In 1944, Aebersold moved to Oak Ridge National Laboratory as a Technical Consultant. The following year, he was sent to Los Alamos, where he took measurements and conducted radiation-related research prior to and after the Trinity nuclear weapons test. After World War II, Aebersold returned to Oak Ridge where he rose to the position of Director of the Division of Isotopes Development.

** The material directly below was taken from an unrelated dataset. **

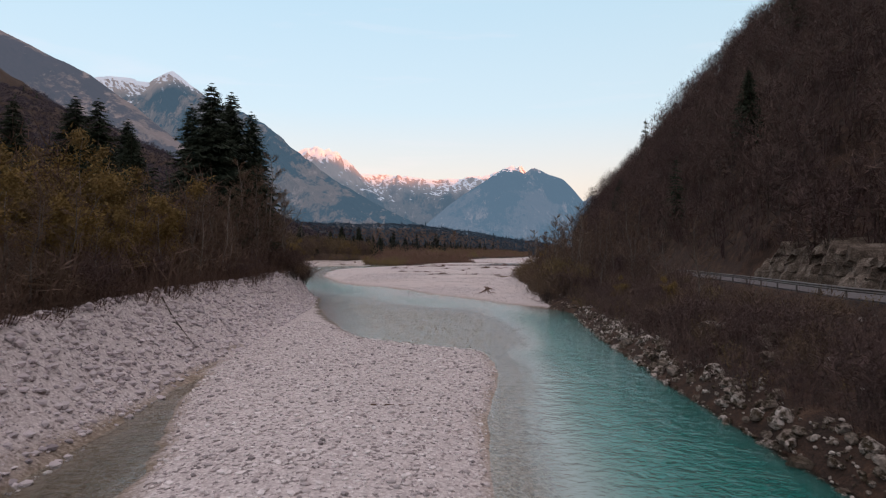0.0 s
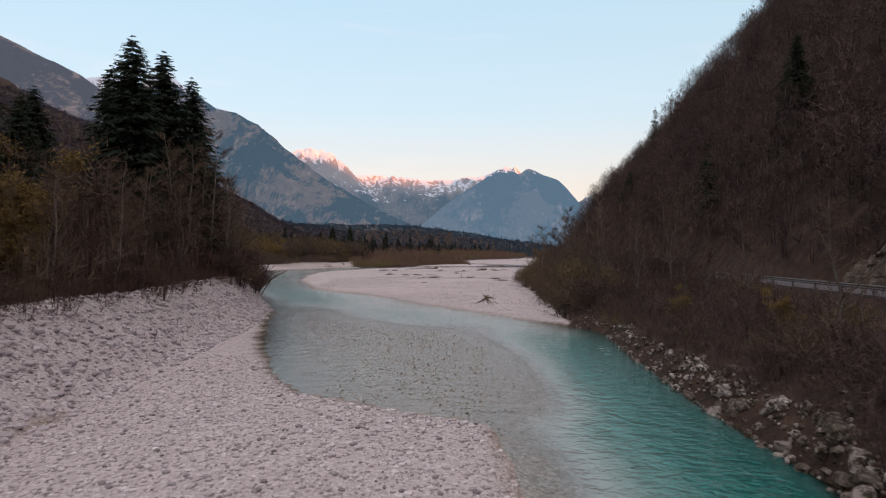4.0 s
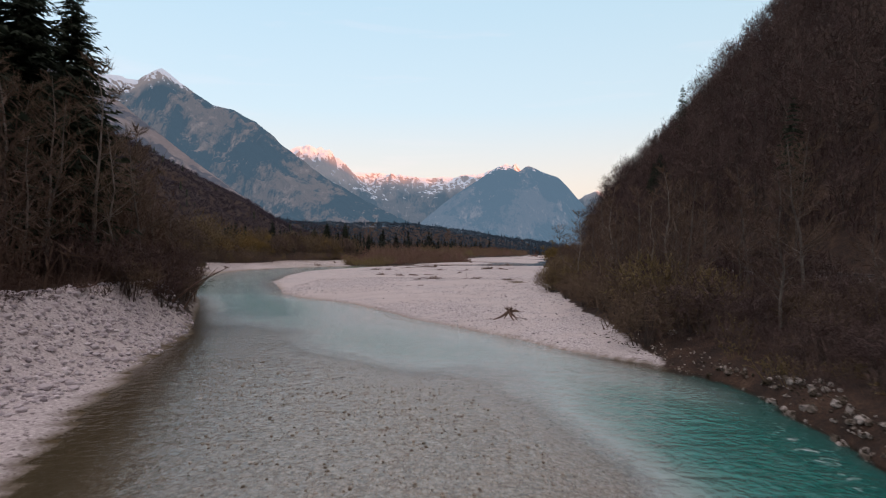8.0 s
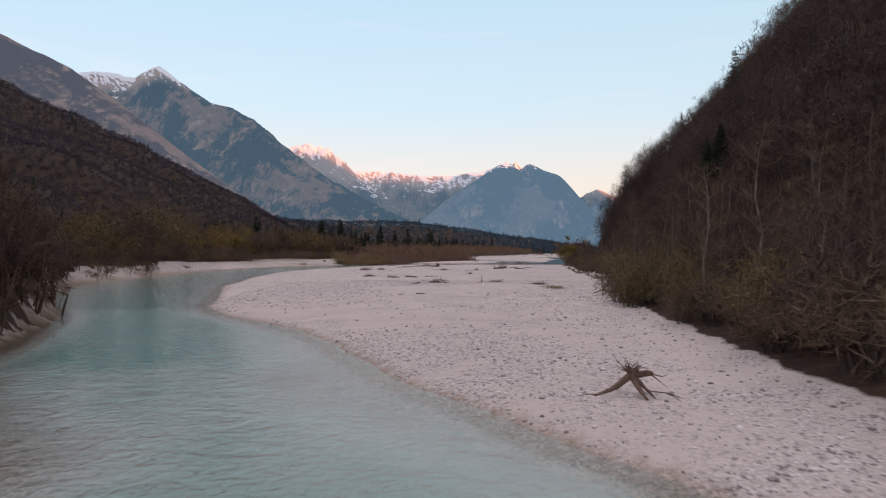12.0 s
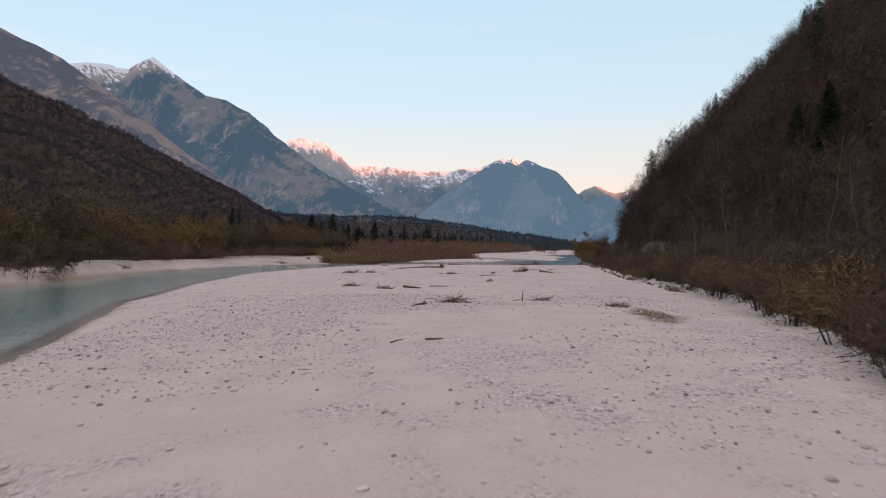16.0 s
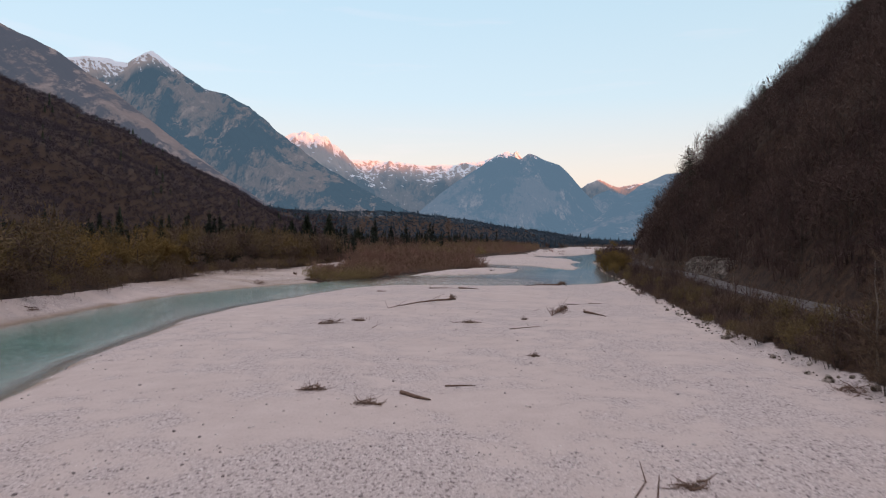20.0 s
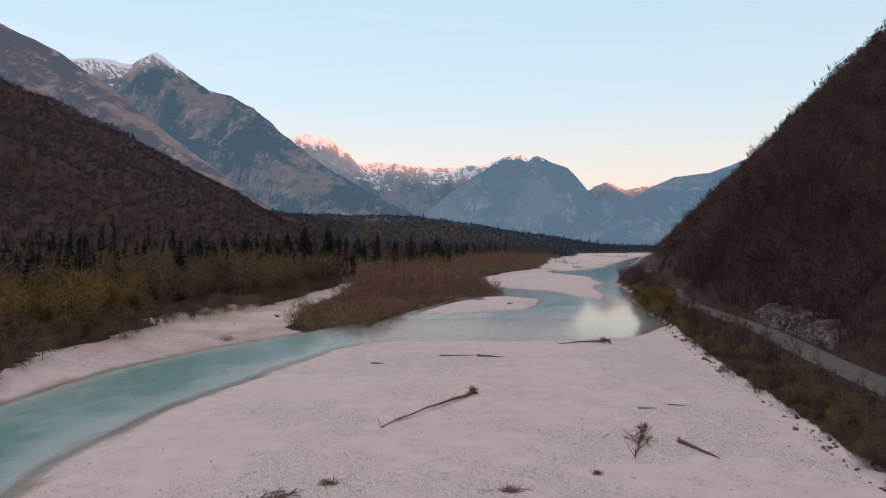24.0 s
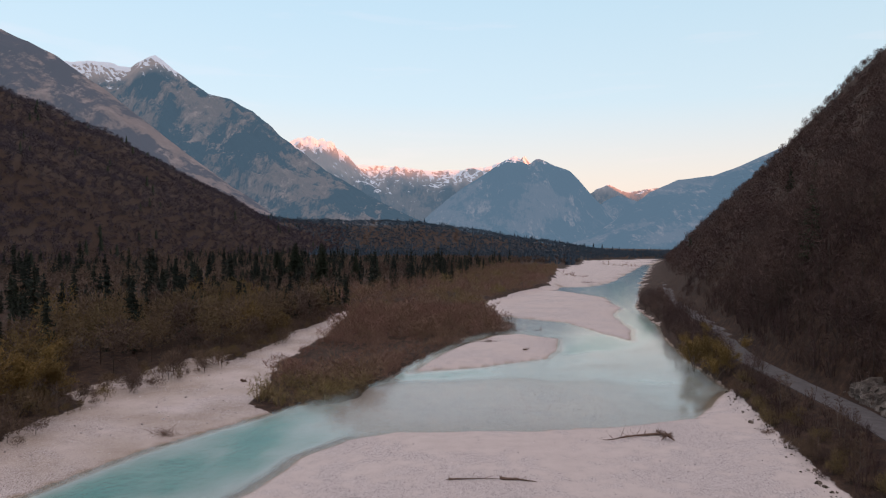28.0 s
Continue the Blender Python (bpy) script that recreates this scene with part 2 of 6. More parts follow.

In 1957, he was appointed to the newly created position of assistant director for isotopes and radiation in the United States Atomic Energy Commission's division of civilian application. The following year, he was promoted to director for isotopes and radiation. In 1961, he became director of the Division of Isotopes Development.

==Later life and death==
In the 1960s, Aebersold received treatment for depression. He went on medical leave in June 1964. On February 4, 1965, he attempted suicide by jumping off the Key Bridge, but was rescued by four soldiers. He retired from the AEC later that year and took a part-time teaching position at Montgomery Junior College. On May 29, 1967, he jumped from the top floor of a 17-story apartment building near his home in Chevy Chase, Maryland. His death was ruled a suicide.

== Legacy ==
An award issued by the Society of Nuclear Medicine and Molecular Imaging was named in his memory. It was first presented in 1973 for "Outstanding Achievement in Basic Nuclear Medicine Science".